Summary of Shallow Review of Technical AI Safety, 2024 (LessWrong)

Feb 27, 2025

This Shallow Review provides an overview of ongoing research agendas in technical AI safety as of 2024, categorizing efforts into key domains. The review highlights the breadth of activity without implying equivalent progress across all areas.

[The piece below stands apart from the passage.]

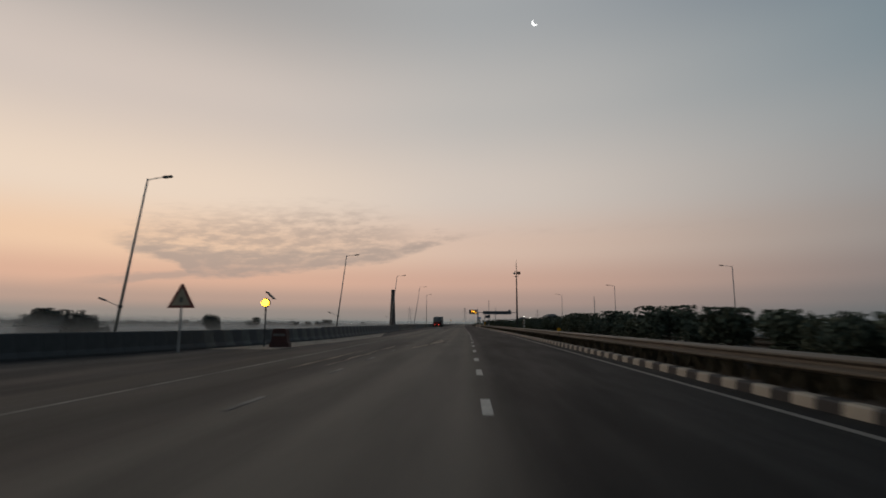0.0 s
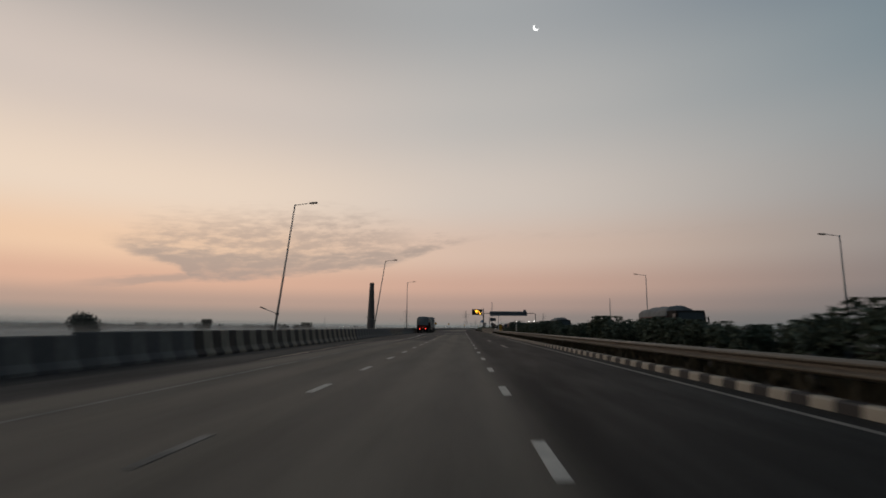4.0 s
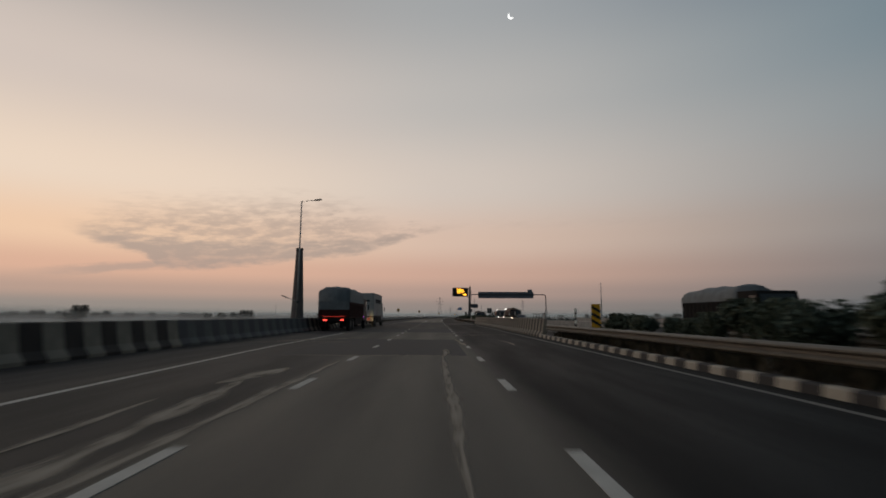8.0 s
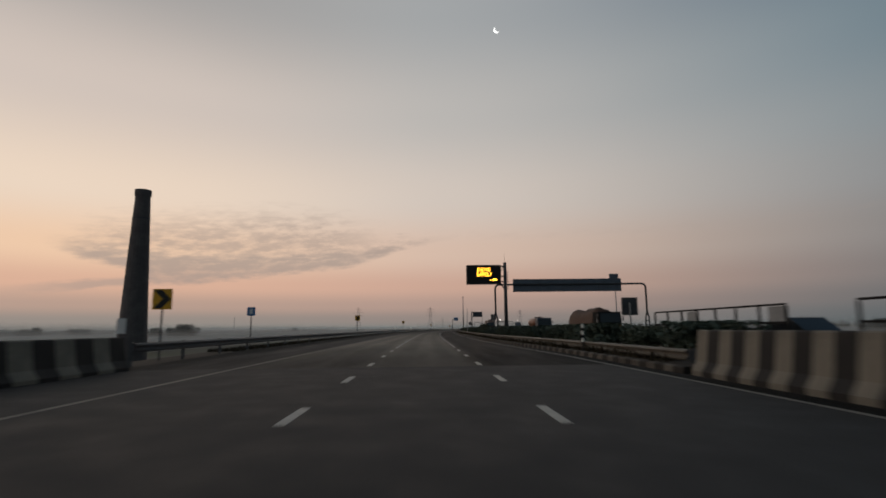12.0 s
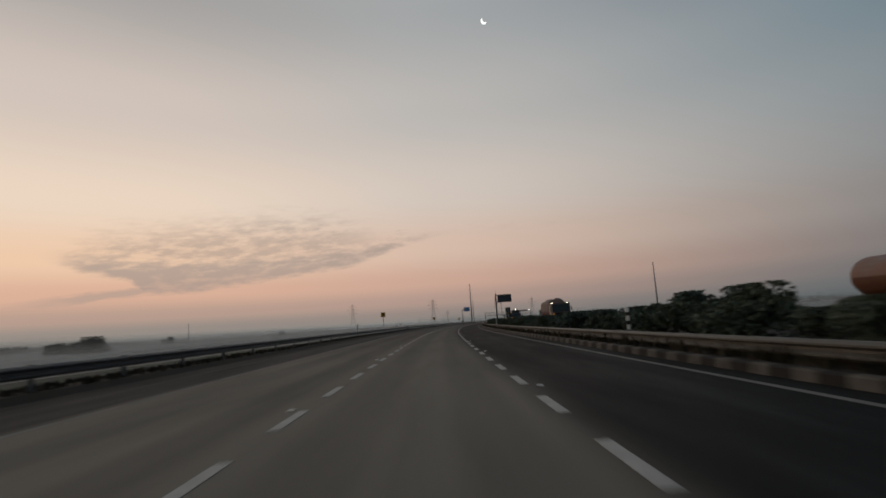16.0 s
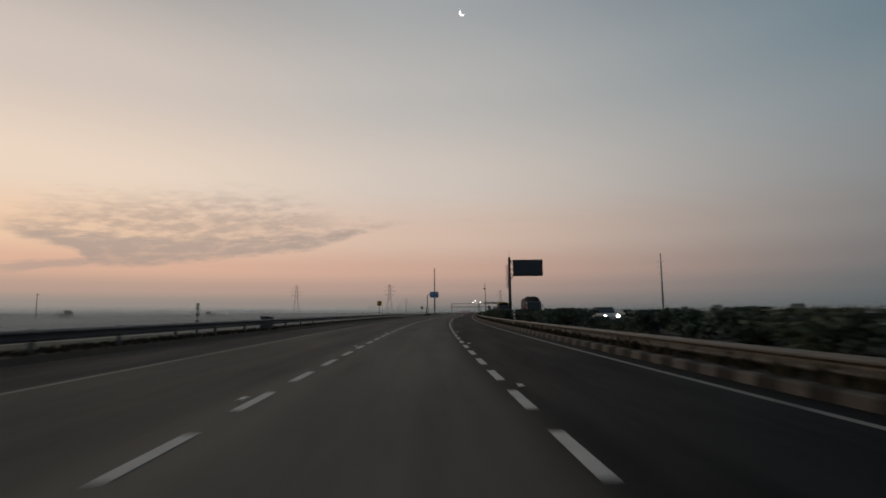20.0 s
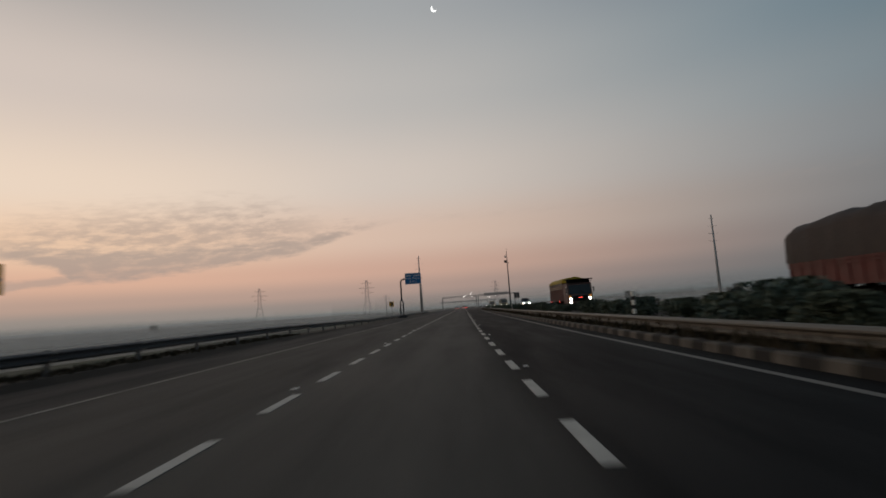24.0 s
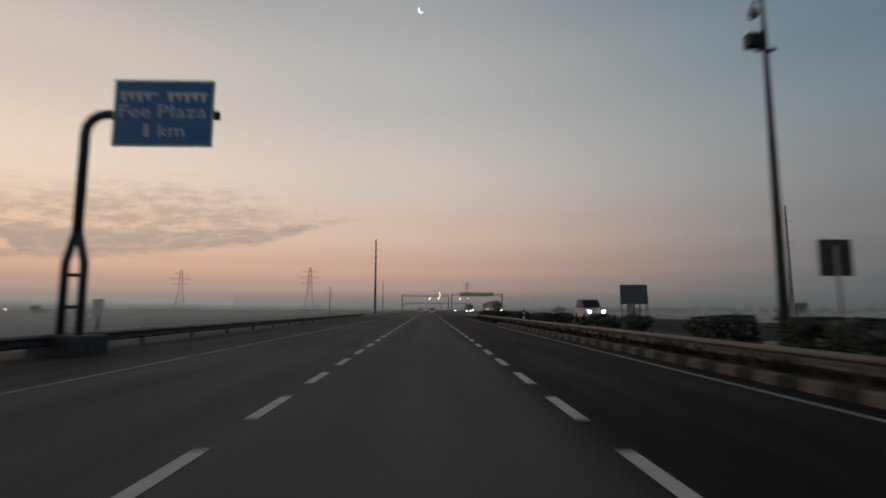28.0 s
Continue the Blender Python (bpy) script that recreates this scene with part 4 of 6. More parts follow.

It serves as a reference for researchers, policymakers, and funders.

Key Research Areas:

1. Understanding Existing Models

Evals: Developing tools to assess AI capabilities and risks.
Red-teaming: Stress-testing models to identify vulnerabilities.
Eliciting Model Anomalies: Studying outlier behaviors and unexpected model outputs.
Interpretability: Reverse-engineering models to understand their internal mechanisms.
Mechanistic Interpretability
Sparse Autoencoders
Concept-based Interpretability

2. Controlling AI Behavior

Preventing Deception & Scheming: Detecting deceptive tendencies and steering models away from unsafe behaviors.
Surgical Model Edits: Directly modifying model activations to enforce desired behavior.
Goal Robustness: Ensuring AI objectives remain stable and aligned.

3. Safety by Design

Alternative Architectures: Exploring AI designs that avoid deep learning’s alignment risks.

4. Using AI to Solve AI Safety

Scalable Oversight: Using weaker AI systems to oversee stronger ones.
Task Decomposition: Breaking down complex tasks to improve safety.
Adversarial Approaches: Stress-testing models through competitive dynamics.

5. Theoretical Foundations

Understanding Agency: Investigating how AI systems develop goals and optimize behavior.
Corrigibility: Designing AI systems that can be reliably corrected.
Ontology Identification: Mapping how AI conceptualizes the world to ensure alignment.

6. Miscellaneous Initiatives

AI Governance & Policy: Growing institutional efforts to regulate AI safety.
Industry & Academic Efforts: Contributions from major research groups like OpenAI, DeepMind, Anthropic, and independent researchers.

Trends and Observations

Shifts Toward Control Over Alignment: The field is increasingly focusing on controlling AI systems rather than aligning them with human values.
Increasing Government & Industry Involvement: AI safety is becoming mainstream, with government agencies and tech companies investing in research.
Concerns Over Model Scaling: Despite claims that AI progress is slowing, substantial advances in multimodality, reasoning, and agency have occurred in 2024.
Emerging Risks: AI deception, steganography, and unaligned agency remain significant challenges.

This review provides a high-level map of AI safety research, emphasizing areas that require further exploration and funding.